Кто знает, может быть, и к вере режиссер в конце концов пришел нетривиально, в духе обожаемого Леонардо — как интеллектуально честный и последовательный естествоиспытатель? Случаен ли многострадальный интерес Тарковского к иконописцам, проявившийся в «Рублеве»? Случайно ли, что три его любимейших шедевра — «Дневник сельского священника» Брессона, «Причастие» Бергмана, «Назарин» Бунюэля — не просто сняты на религиозные сюжеты, не просто повествуют о священниках, но раскрывают смысл веры как бы изнутри христианства?
Поэтому тарковские герои в основном бездействуют, даже в ситуации, взывающей к незамедлительной реакции (вспомним эпизод пожара в «Зеркале», который жители не собираются тушить; вспомним, что уже в «Ивановом детстве» война оставлена практически за кадром). Все они, не отвлекаясь, с головой погружены в воспоминания, осознавания и созерцания. В конечном счете — в тщательное проживание мира, с кататонией или бездельем не имеющего ничего общего. (Что не понимают молодые режиссеры, воспроизводя лишь внешний реквизит любимого учителя и получая в результате ложное глубокомыслие, претенциозный символизм и, вместо внутреннего напряжения, полнейшую бессодержательность.)

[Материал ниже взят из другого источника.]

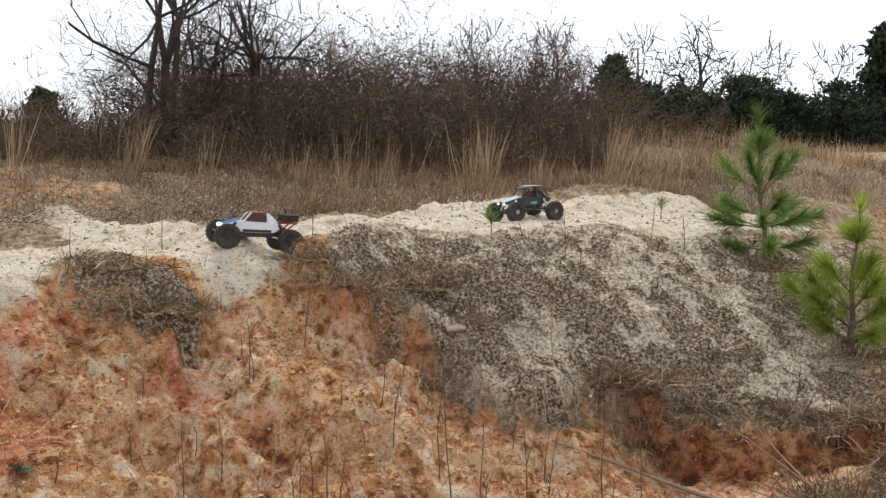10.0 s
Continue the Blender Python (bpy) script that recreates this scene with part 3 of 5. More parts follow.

Именно — и только — родственное отношение к хроносу (как к главному материалу фильма и фундаментальному условию духовного развития) объясняет страсть Тарковского к, казалось бы, предельно чуждому ему, холодному Брессону. Оба режиссера, в остальном сплошные антиподы, обожали доводить актеров до усталости, и те, не в силах более играть, внезапно представали в кадре безучастными телами, на правах предметов и растений. Или — как у позднего Брессона — в качестве марионеток, выражающих лишь «чистое существование» и больше ничего. Вся наша беготня и суета, как бы намекает автор, нацелены на преобразование реальности. Но, как сказал в одном предсмертном интервью Андрей Арсеньевич Тарковский: «Жизнь так прекрасна, глубока и так полна духовности, что преображать ее не надо. Это людям нужно заботиться о своем духовном воспитании, вместо того, чтобы каким-то образом пытаться приукрасить жизнь».